[begin Provided data]

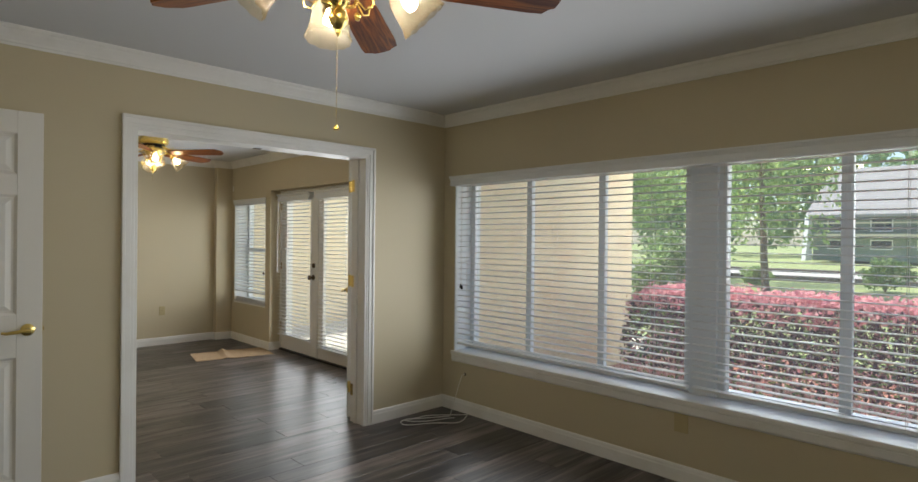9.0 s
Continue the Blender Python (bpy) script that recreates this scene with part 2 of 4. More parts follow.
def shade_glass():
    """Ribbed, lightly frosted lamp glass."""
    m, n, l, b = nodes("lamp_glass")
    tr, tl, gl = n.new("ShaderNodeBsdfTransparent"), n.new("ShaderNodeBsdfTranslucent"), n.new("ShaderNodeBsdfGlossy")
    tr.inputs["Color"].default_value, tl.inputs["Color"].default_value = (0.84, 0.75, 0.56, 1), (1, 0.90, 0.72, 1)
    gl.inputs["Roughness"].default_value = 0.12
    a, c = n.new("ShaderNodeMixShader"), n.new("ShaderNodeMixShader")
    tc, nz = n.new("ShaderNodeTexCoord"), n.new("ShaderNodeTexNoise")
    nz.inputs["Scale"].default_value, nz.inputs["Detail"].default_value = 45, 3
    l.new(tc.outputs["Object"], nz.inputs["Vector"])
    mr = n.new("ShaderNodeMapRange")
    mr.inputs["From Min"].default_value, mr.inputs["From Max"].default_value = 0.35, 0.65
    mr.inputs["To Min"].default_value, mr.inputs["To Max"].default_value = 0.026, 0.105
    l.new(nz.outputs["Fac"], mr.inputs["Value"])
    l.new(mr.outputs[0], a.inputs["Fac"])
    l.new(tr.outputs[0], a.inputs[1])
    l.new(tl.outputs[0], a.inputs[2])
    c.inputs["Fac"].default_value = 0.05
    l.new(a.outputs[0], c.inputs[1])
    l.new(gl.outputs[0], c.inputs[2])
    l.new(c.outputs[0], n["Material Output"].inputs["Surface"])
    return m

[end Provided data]

* [Written task]:
Copy out the data above exactly, except the pictures.

* [Answer to this problem]:
9.0 s
Continue the Blender Python (bpy) script that recreates this scene with part 2 of 4. More parts follow.
def shade_glass():
    """Ribbed, lightly frosted lamp glass."""
    m, n, l, b = nodes("lamp_glass")
    tr, tl, gl = n.new("ShaderNodeBsdfTransparent"), n.new("ShaderNodeBsdfTranslucent"), n.new("ShaderNodeBsdfGlossy")
    tr.inputs["Color"].default_value, tl.inputs["Color"].default_value = (0.84, 0.75, 0.56, 1), (1, 0.90, 0.72, 1)
    gl.inputs["Roughness"].default_value = 0.12
    a, c = n.new("ShaderNodeMixShader"), n.new("ShaderNodeMixShader")
    tc, nz = n.new("ShaderNodeTexCoord"), n.new("ShaderNodeTexNoise")
    nz.inputs["Scale"].default_value, nz.inputs["Detail"].default_value = 45, 3
    l.new(tc.outputs["Object"], nz.inputs["Vector"])
    mr = n.new("ShaderNodeMapRange")
    mr.inputs["From Min"].default_value, mr.inputs["From Max"].default_value = 0.35, 0.65
    mr.inputs["To Min"].default_value, mr.inputs["To Max"].default_value = 0.026, 0.105
    l.new(nz.outputs["Fac"], mr.inputs["Value"])
    l.new(mr.outputs[0], a.inputs["Fac"])
    l.new(tr.outputs[0], a.inputs[1])
    l.new(tl.outputs[0], a.inputs[2])
    c.inputs["Fac"].default_value = 0.05
    l.new(a.outputs[0], c.inputs[1])
    l.new(gl.outputs[0], c.inputs[2])
    l.new(c.outputs[0], n["Material Output"].inputs["Surface"])
    return m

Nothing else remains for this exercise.